By then, Shafiq Mengal had also shifted his base to Tootak. It was around this time that pro-separation graffiti first appeared in the area, say local sources. “Until then, it was a place where people had no idea of, or interest in, the ongoing separatist movement,” says the lawyer.

Shafiq Mengal, whose mother is the first cousin of Sardar Ali Ahmed, the head of the Qalandrani tribe in Tootak, and owns land in the area, soon fell afoul of his mother’s tribesmen who were unhappy with his activities. The Qalandrani chieftain first accused Shafiq Mengal of the abduction of his three sons — aged 31, 22, and 16 — in 2011. By the end of that year, 17 of Qalandrani’s relatives had gone missing. The last of them – a 22-year-old – was abducted from Karachi’s Gulshan-e-Maymar area.

Shafiq Mengal, who comes from an influential and educated family, dropped out from Aitchison College in Lahore, and later attended a Deobandi madrasa. A high court lawyer based in Khuzdar claims that Shafiq Mengal has been involved in providing protection to many Taliban and al-Qaeda operatives in Balochistan and that he has worked closely with the avowedly anti-Shia Lashkar-e-Jhangvi. “He works as their subcontractor,” he said.

Shafiq Mengal’s long-time tribal and political opponent, the former chief minister Akhtar Mengal, who heads the Balochistan National Party–Mengal (BNPM), also accuses him of killing several of BNPM workers in Wadh and Khuzdar.
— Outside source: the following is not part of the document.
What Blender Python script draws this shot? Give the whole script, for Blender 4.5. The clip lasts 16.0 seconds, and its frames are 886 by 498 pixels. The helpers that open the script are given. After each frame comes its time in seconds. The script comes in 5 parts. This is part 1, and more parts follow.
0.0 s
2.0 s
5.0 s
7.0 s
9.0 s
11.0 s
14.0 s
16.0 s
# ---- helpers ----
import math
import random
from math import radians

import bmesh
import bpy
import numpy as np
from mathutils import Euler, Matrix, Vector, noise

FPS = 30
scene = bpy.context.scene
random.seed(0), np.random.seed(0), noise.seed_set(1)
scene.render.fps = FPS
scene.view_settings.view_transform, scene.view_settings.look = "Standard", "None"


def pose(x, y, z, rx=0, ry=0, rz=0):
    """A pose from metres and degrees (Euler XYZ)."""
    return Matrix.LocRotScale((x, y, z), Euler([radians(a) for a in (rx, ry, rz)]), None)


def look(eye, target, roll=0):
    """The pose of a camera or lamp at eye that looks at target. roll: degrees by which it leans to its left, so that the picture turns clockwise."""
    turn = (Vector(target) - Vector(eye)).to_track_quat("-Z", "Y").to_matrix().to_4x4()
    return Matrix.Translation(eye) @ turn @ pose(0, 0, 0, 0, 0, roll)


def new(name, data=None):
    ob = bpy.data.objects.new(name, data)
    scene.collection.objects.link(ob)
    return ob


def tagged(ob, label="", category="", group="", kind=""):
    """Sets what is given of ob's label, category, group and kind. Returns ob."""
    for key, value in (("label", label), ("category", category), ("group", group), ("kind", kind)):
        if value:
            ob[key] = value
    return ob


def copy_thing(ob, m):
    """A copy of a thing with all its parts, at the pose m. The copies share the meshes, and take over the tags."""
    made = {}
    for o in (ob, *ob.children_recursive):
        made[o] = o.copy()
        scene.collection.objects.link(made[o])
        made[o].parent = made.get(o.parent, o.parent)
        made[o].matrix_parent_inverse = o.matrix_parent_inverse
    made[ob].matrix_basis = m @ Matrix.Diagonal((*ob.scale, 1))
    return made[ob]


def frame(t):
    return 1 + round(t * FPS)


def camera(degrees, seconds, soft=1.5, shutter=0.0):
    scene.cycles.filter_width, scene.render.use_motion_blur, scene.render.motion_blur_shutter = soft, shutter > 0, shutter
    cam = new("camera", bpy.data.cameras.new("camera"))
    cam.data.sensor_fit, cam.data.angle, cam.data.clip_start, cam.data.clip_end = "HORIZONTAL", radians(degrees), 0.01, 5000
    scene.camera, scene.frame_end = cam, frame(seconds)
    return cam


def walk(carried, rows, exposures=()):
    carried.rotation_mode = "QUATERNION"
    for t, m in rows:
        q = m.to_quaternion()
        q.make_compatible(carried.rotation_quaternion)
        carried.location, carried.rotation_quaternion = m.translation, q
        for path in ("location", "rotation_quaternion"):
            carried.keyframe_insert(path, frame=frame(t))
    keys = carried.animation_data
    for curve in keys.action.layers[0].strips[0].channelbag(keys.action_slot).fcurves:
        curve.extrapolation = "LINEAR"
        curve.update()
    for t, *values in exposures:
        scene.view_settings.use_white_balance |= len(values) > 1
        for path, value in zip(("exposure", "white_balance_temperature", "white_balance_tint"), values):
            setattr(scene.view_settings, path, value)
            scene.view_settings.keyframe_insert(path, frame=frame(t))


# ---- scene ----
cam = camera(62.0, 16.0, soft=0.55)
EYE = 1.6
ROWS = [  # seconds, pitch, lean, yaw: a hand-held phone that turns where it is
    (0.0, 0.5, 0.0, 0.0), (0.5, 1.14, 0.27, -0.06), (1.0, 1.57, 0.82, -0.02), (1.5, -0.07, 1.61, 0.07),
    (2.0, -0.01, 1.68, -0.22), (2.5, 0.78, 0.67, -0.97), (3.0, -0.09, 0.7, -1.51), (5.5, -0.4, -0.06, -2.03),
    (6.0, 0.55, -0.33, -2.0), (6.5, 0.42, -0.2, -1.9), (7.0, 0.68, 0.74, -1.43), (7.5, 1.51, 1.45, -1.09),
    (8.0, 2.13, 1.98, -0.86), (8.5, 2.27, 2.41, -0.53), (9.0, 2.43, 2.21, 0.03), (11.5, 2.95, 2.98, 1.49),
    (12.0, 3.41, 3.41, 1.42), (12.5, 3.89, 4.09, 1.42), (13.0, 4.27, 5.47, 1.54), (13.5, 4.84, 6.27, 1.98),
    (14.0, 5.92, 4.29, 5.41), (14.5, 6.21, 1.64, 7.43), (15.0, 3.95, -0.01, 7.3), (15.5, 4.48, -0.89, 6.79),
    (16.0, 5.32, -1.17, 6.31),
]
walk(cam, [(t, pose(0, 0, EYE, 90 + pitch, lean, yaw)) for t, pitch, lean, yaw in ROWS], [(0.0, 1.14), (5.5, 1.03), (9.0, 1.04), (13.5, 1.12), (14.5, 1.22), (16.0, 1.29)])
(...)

The Musallah Difaee Tanzeem, indeed, openly claimed responsibility for many of these murders. A BNPM official based in Khuzdar says that Shafiq Mengal and his men have adopted a two-pronged strategy in the area. “They are either killing people for their political or ideological affiliation or they are kidnapping people to demand a heavy ransom,” he says. But their brutal control is absolute. A station house officer in Khuzdar was brazenly killed when he tried to register a case against Shafiq Mengal for the September 2013 kidnapping of Manaf Tareen, a senior Quetta-based doctor, says the BNPM official. All this bloodshed has put immense pressure on the government to put an end to Shafiq Mengal’s activities, and the sudden interest officials are showing in the Tootak graves is a means to contain him, says the Khuzdar-based lawyer. Otherwise, he says, the discovery of mass graves is not an unusual incident in the area. “Qalandrani tribesmen have been reported in a Quetta-based newspaper as saying, again and again, that there are mass graves in other areas as well,” he says. But nobody has taken note of those graves. Deputy Commissioner Shah is highly circumspect. He does not reject or confirm any theory about the mass graves. “What I know is that we are trying very hard to bring transparency in the way we work. Considering the environment around us, that is a huge feat in itself,” he says.

Jan Mohammad Bulaidi, the spokesperson for the Balochistan Chief Minister Dr Abdul Malik Baloch, says the provincial government is playing an active role in investigating the Tootak mass graves because it “wants to bring out the facts before the public.” He says the judicial tribunal has been set up because the whole episode is shrouded in mystery. “Things that happen openly don’t need tribunals,” Bulaidi says, when asked why the government has not set up any judicial tribunals to investigate the killing of Hazaras in the province.

He refuses to comment on Shafiq Mengal’s role in the mass graves, but adds that some political parties are “trying to politicise the matter of the graves”. By pointing out that there has been a steep decline in the killing and dumping of nationalist activists over the last few months, Bulaidi seems to suggest that the provincial government has been able to rein in intelligence agencies and death squads run by people like Shafiq Mengal. “You should notice that for the fourth month in a row, not a single political activist's body has been found in the province."